Dass jetzt eine Gegenkultur die US-Verfassung von 1787, die mit den donnernden Worten "We the People of the United States" anhebt und den Bau einer besseren und gerechten Welt zur Aufgabe erklärt, herausfordert, indem sie behauptet, die Gründung der Nation sei das Projekt einer privilegierten Gruppe gewesen, ist eine Provokation, ein Sakrileg für stolze US-Bürger. Für viele geht der Glaube an Gott mit der Besonderheit ihrer Nation Hand in Hand. Donald Trump ist nicht der erste Politiker, der einen Kulturkampf befeuert, weil er davon zu profitieren hofft. Und schon gar nicht wird er der letzte sein.

Viele Europäer blicken mit Fassungslosigkeit auf die Entwicklung in den USA. Damit einher geht eine neue Blüte eines tief verankerten Überlegenheitsgefühls der Alten gegenüber der Neuen Welt. Die meisten dieser - zumeist weltoffenen, gut situierten und westeuropäischen - Kritiker sind sich ziemlich sicher, dass die radikale Rücksichtslosigkeit, mit der in den USA um die Macht gekämpft wird, in ihren Breiten nicht mehr möglich sei. Man habe schließlich aus Diktatur und Faschismus gelernt.

Hoffentlich, Hochmut kommt trotzdem vor dem Fall. Die USA sind das Versuchslabor, der Innovationstreiber für die westliche Welt und darüber hinaus. Welche Mode auch immer zwischen New York und San Francisco erfunden wurde, sei es in Technologie, Wirtschaft, Kultur oder Politik, hat mit Verzögerung auch Europa erfasst; manches wurde 1:1 kopiert, das meiste an die eigenen Bedingungen angepasst. So war es jedenfalls in den vergangenen sieben Jahrzehnten, und wenig spricht dafür, dass sich das schnell ändern könnte.
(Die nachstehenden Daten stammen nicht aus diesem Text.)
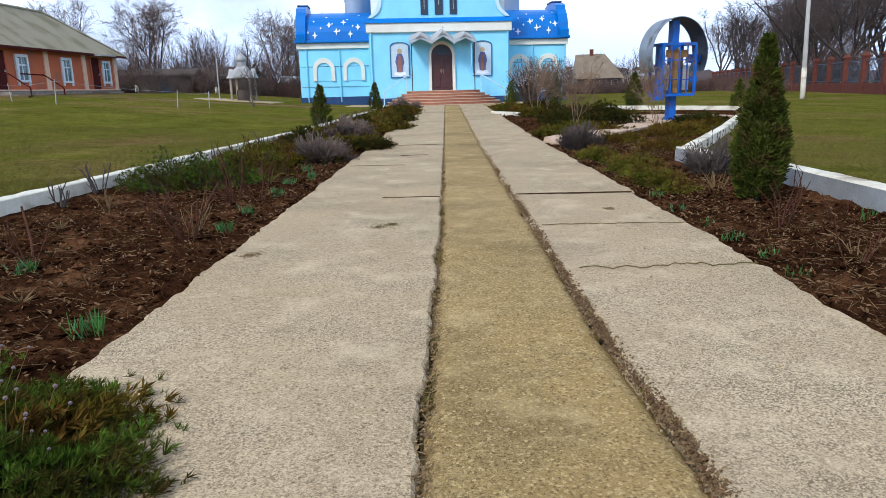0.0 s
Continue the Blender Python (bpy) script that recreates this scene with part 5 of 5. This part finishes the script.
RB = "pruned leafless rose bush with bare reddish canes"
rnd = random.Random(8)
for i, (x, y, n, h) in enumerate(((-1.98, 5.75, 9, 0.5), (-2.25, 7.9, 7, 0.45), (-1.9, 7.5, 6, 0.4), (-2.6, 6.6, 5, 0.3), (-2.9, 5.2, 6, 0.35), (-3.3, 4.6, 6, 0.35), (-2.4, 10.4, 7, 0.4), (-3.2, 11.4, 6, 0.45), (2.6, 5.7, 9, 0.4), (2.95, 6.4, 6, 0.35), (2.55, 4.6, 6, 0.3))):
    canes(x, y, max(n * 2 // 3, 4), h * 1.15, 0.7, 100 + i, RB, M_CANE, r=0.008 if x < 0 else 0.0045, branch=0.45)
for i in range(17):
    y = 3.2 + 1.35 * i
    canes(on_line(LEFT_CURB, y) + 0.28 + rnd.uniform(-0.08, 0.12), y + rnd.uniform(-0.3, 0.3), rnd.randint(5, 10), rnd.uniform(0.3, 0.48), 0.5, 140 + i, "dark pruned twiggy bush against the whitewashed kerb", M_TWIG)


weeds, stalks = Soup(), Soup()
for i in range(44):
    y = 4.5 + 24 * (i + rnd.random()) / 44
    if i % 3:
        x = rnd.uniform(on_line(LEFT_CURB, y) + 0.4, PATH_L - 0.35)
    else:
        x = rnd.uniform(PATH_R + 0.35, min(right_bound(y), 6.0) - 0.4)
        if abs((x - 1.75) - (y - 14.2) * 0.71) < 0.8:
            continue
    canes(x, y, rnd.randint(6, 13), rnd.uniform(0.16, 0.36), 0.8, 170 + i, "", r=0.0032 + 0.00016 * y, branch=0.8, into=weeds if i % 2 else stalks)
tagged(weeds.make("dry_weeds", M_CANE), "brown twiggy weeds standing in the beds", "dry plants", kind="stuff")
tagged(stalks.make("dry_stalks", M_STRAW), "pale dry stalks standing in the beds", "dry plants", kind="stuff")


def bulbs(x, y, n, h, seed):
    rnd = random.Random(seed)
    s = Soup()
    for i in range(n):
        a, q = rnd.uniform(0, 6.28), 0.07 * math.sqrt(rnd.random())
        p = Vector((q * math.cos(a), q * math.sin(a), 0))
        s.blade(p, p + Vector((rnd.gauss(0, 0.022), rnd.gauss(0, 0.022), 0.8 * h * rnd.uniform(0.6, 1.1))), 0.0045, Vector((math.cos(a + 1), math.sin(a + 1), 0.2)))
    root = thing("bulb_clump", Matrix.Translation((x, y, gz(x, y) - 0.01)), "clump of fresh green bulb leaves pushing through soil", "plant", "bulb clumps")
    tagged(s.make("leaf", M_LEAF, root), kind="stuff")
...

Wenn daher der Wahlkampf den an allen Ecken und Enden lodernden Kulturkampf um das Selbstverständnis der USA ins Zentrum rückt, dann sollten europäische Augen das Drama nicht nur als surreales Theater beobachten. Einmal mehr könnte sich in den USA eine Version unserer eigenen Zukunft abspielen.

Was Europa daraus lernen kann? Wir sollten uns davor hüten, Verfassungen, Gründungsmythen und Institutionen für unantastbar zu erklären. Kritik ist die beste Gewährleistung dafür, dass neue Perspektiven und neue Generationen sich im gemeinsamen Staat sicher und zuhause fühlen. Konsens kann nicht dekretiert, sondern muss immer wieder aufs Neue erstritten werden.